My mathematics blog had another full week of posting. What all was there? This stuff.
- Reading the Comics, September 28, 2019: Laconic Edition as I did as little writing as possible for one essay.
- Reading the Comics, September 24, 2019: I Make Something Of This Edition as I got back to that writing.
- My 2019 Mathematics A To Z: Infimum which was a surprisingly popular essay for some reason.
- Reading the Comics, September 28, 2019: Modeling Edition with some calculations of how often things should happen.
- My 2019 Mathematics A To Z: Julia set which was less strangely popular but which I think had one of my best observations about mathematics in it.
- Exploiting My A-To-Z Archives: Infinite Monkey Theorem resurrecting one of my favorite old essays.
- Exploiting My A-To-Z Archives: Jokes resurrecting another favorite old essay.
- Reading the Comics, September 29, 2019: September 29, 2019 Edition which catches things up to the present.
And the story strips. It was a nice easy story strip this time. What's Going On In The Phantom (Sundays)? How did The Phantom not die from getting stabbed in the heart? July - October 2019 plot recap.
And here's a nice big pile of Pinball At The Zoo 2018 pictures.

More stuff brought to Pinball At The Zoo for auction: a bio-rhythm calculator come to us straight from 1975!

Bio-rhythm calculator has a good companion, the Astrology machine!

And here's the papers on which your official com-pu-ter generated astrology forecast would be printed. I have no idea if this is new old stock or whether some printing company's been hired to make replicas of the original.

Here's the instructions for the Astrology machine and a sample printout, showing pick-3, pick-4 and pick-6 lottery numbers to try out.

Backglasses and translights for pinball games offered for sale. Striker Xtreme was the first game that the modern Stern company ever produced, in 2000. It would go into a second production run as NFL.

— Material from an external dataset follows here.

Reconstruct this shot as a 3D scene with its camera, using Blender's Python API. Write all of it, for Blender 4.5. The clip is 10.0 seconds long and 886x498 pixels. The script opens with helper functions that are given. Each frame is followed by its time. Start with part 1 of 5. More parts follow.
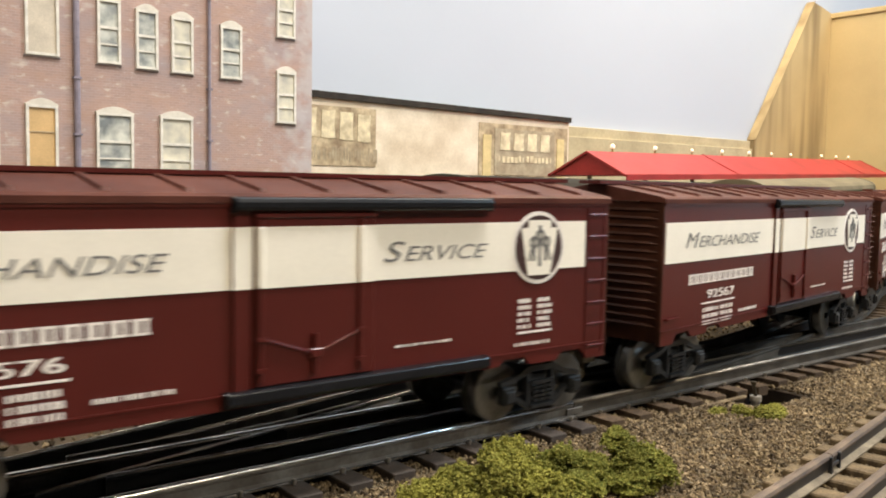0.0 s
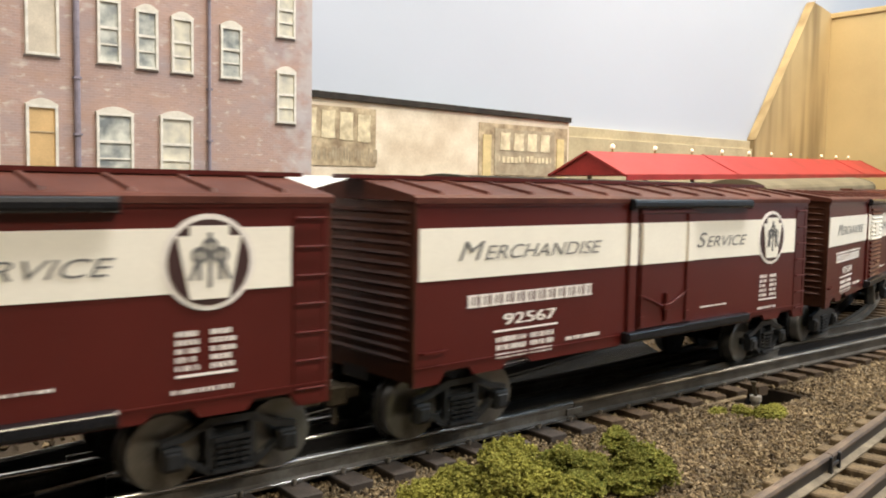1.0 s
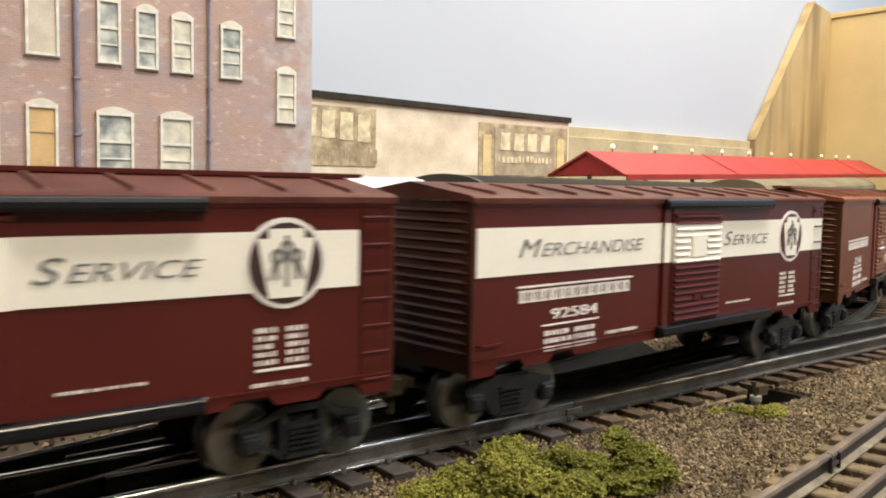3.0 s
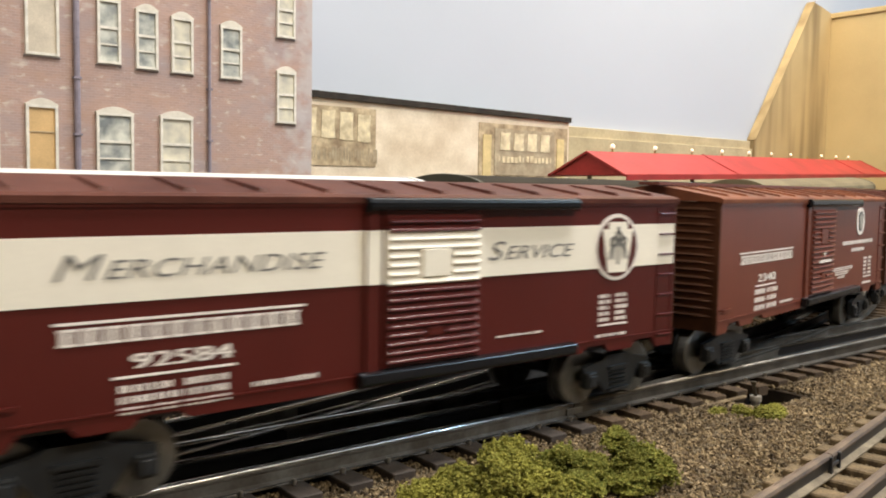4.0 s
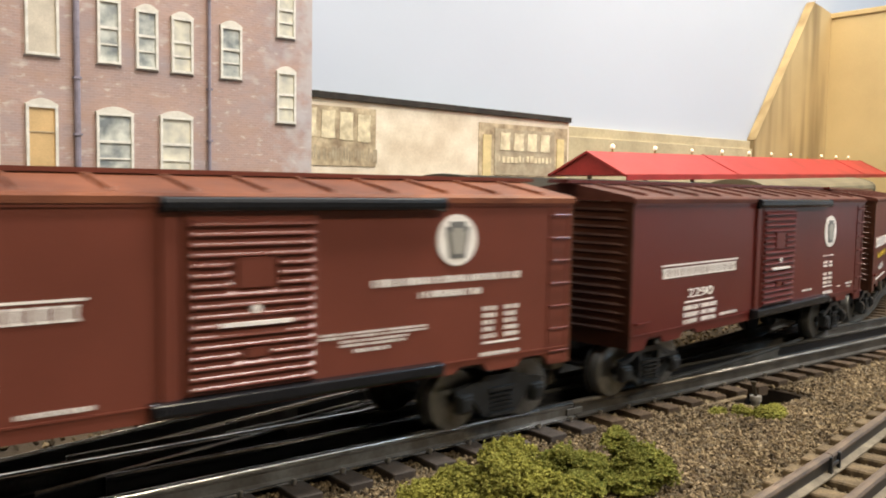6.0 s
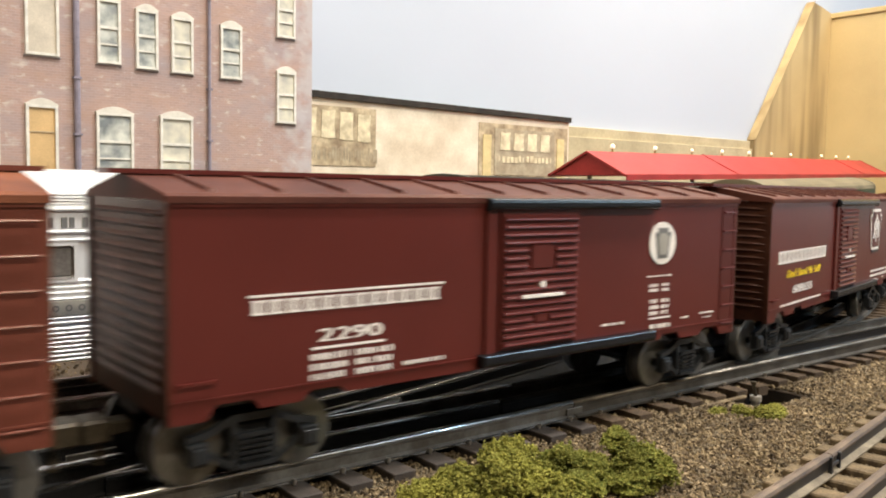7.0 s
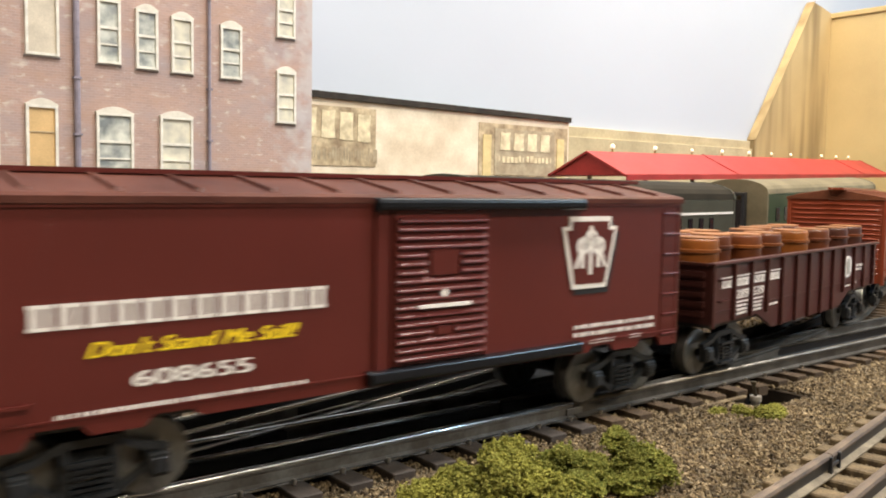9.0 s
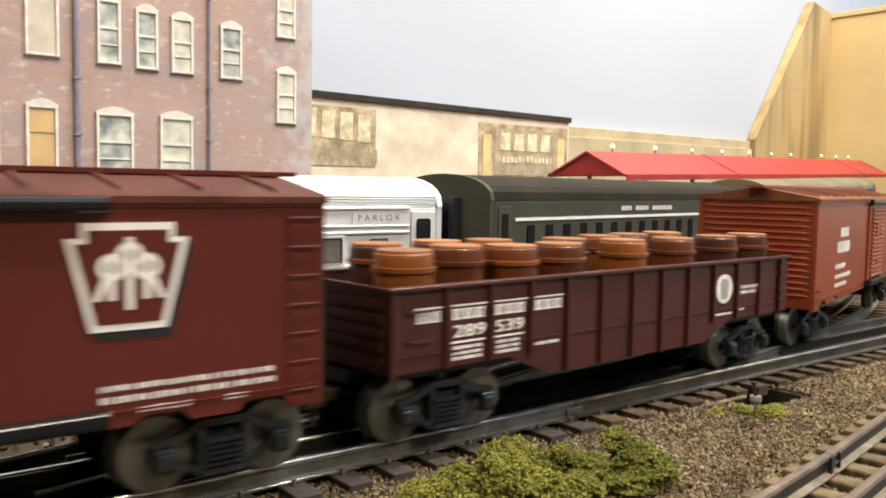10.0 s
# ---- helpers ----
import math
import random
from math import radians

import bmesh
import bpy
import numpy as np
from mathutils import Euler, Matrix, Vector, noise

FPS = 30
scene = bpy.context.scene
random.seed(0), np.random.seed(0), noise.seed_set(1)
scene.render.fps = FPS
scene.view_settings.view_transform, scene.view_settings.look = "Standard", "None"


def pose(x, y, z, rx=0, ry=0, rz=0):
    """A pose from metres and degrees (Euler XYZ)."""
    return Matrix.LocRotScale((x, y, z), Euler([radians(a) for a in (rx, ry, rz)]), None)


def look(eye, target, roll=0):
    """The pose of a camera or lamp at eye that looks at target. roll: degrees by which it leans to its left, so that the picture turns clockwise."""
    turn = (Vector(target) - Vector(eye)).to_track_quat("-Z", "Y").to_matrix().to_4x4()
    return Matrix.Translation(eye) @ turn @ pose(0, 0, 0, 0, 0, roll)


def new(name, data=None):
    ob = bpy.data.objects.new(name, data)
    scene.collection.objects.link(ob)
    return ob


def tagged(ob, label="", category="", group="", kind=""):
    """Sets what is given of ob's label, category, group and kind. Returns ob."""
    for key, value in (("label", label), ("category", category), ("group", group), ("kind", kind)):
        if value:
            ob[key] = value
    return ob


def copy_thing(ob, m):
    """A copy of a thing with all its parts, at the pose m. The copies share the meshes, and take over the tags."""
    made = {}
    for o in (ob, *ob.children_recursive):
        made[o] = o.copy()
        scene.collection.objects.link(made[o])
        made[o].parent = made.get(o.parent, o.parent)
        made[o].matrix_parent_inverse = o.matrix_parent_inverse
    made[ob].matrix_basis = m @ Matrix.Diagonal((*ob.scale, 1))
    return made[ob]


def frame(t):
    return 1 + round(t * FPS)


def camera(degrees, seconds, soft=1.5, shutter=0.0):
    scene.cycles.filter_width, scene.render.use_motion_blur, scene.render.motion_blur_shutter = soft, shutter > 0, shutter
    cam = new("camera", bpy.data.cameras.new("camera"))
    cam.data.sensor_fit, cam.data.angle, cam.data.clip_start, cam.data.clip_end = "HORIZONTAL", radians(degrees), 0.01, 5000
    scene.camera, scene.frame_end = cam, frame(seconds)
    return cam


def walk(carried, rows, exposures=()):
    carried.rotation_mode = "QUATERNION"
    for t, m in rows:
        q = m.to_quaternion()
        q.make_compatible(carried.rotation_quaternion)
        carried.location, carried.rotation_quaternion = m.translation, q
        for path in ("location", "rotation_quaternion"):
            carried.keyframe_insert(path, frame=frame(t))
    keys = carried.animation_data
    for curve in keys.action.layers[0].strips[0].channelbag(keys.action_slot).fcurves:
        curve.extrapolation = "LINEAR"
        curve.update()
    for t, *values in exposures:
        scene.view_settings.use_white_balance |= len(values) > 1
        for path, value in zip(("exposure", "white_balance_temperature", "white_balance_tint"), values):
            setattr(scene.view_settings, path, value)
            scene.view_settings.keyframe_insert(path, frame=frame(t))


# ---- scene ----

You know if you buy this radio and plug it in you'll actually get to hear Fred Allen on The Linit Bath Club Revue.

Backglass to Williams's 1951 Jalopy, one of those games where hitting targets also advances corresponding horses to move across the backdrop. Another version of this game was called Hayburners, with horses racing, and I believe I've played that one at the Silverball Museum in Asbury Park.

Inside the mechanism for ... actually, this one isn't Jalopy. But it's a simliar game with a boat-racing theme instead of horses or cars (as in Jalopy).

Close up of the boat-racing game, letting you see how the boats and the finish line and even a bit of the background look.

Secret Service was one of the first pinball games I ever really got into, back in the day. There's often one at Pinball At The Zoo although here, it's already being taken apart ready for transport back home after the convention's ended.

Oh hey, we walked past World's Series again. Here's the back. I don't know if the backdrop is unpainted on the back because that's how it originally looked or if that part was replaced after wear and damage.

And here's the tilt mechanism showing that this particular game, at least, did not nudge things too far for its tastes.
Trivia: By 1889, Edison General Electric employed about three thousand people in its three main shops and had revenus of about US$7 million per year, with profits about $700,000. Source: Empires of Light: Edison, Tesla, Westinghouse, and the Race to Electrify the World, Jill Jonnes.
Currently Reading: Disasters and Accidents in Manned Spaceflight, David J Shayler.